◆ **EXERCISE OBJECTIVE**
Scan the data beneath this task and copy each line that includes "with".
※
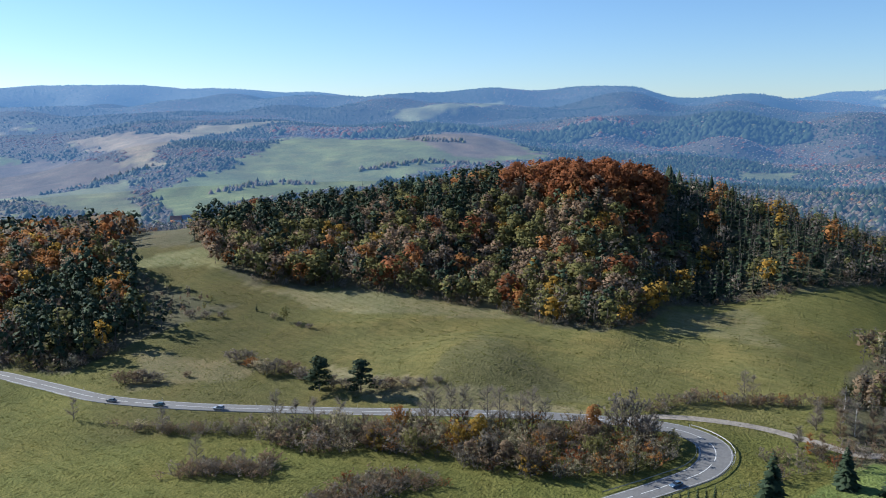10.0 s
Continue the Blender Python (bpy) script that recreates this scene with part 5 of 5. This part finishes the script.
FARH = ((41.4, 940, 10, STEEL_ROOF), (40.6, 945, 0, DARK_ROOF), (42.1, 938, -10, PINK_ROOF), (59.6, 1262, 10, DARK_ROOF), (58.7, 1240, -5, RED_ROOF), (57.6, 1215, 0, PALE_ROOF), (61.6, 1390, 20, DARK_ROOF), (62.1, 1410, 0, DARK_ROOF), (61.2, 1440, 10, PALE_ROOF),
        (53.6, 1128, 12, PALE_ROOF), (52.9, 1112, 0, DARK_ROOF))
for i, (b, d, t, m) in enumerate(FARH):
    house("village_house", b, d, t, (13, 9, 4.5, 4.2), PLASTER if i % 3 else CREAM, m, "far village house with pale walls", 0, windows=3, group="village houses along the valley road")
rng1 = np.random.RandomState(4)
for i in range(26):
    b, d = rng1.uniform(-36, -21), rng1.uniform(1750, 2150)
    house("village_house", b, d, rng1.uniform(-40, 40), (15, 10, 5, 4.5), PLASTER, (RED_ROOF, DARK_ROOF, PINK_ROOF)[i % 3], "far village house with pale walls", 0, windows=2, group="houses of the far village")


# -- cemetery --
STONES = [plain("grey_granite", (0.17, 0.17, 0.175), 0.35, grain=6, amount=0.3), plain("black_granite", (0.045, 0.045, 0.05), 0.2, grain=6), plain("pale_terrazzo", (0.34, 0.33, 0.31), 0.5, grain=6, amount=0.2)]
BLOOM = [foliage("red_flowers", (0.40, 0.05, 0.05)), foliage("yellow_flowers", (0.6, 0.42, 0.06)), foliage("white_flowers", (0.6, 0.58, 0.55))]
PATTERN = {}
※
◆ **FINAL RESULT**
Continue the Blender Python (bpy) script that recreates this scene with part 5 of 5. This part finishes the script.
    house("village_house", b, d, t, (13, 9, 4.5, 4.2), PLASTER if i % 3 else CREAM, m, "far village house with pale walls", 0, windows=3, group="village houses along the valley road")
    house("village_house", b, d, rng1.uniform(-40, 40), (15, 10, 5, 4.5), PLASTER, (RED_ROOF, DARK_ROOF, PINK_ROOF)[i % 3], "far village house with pale walls", 0, windows=2, group="houses of the far village")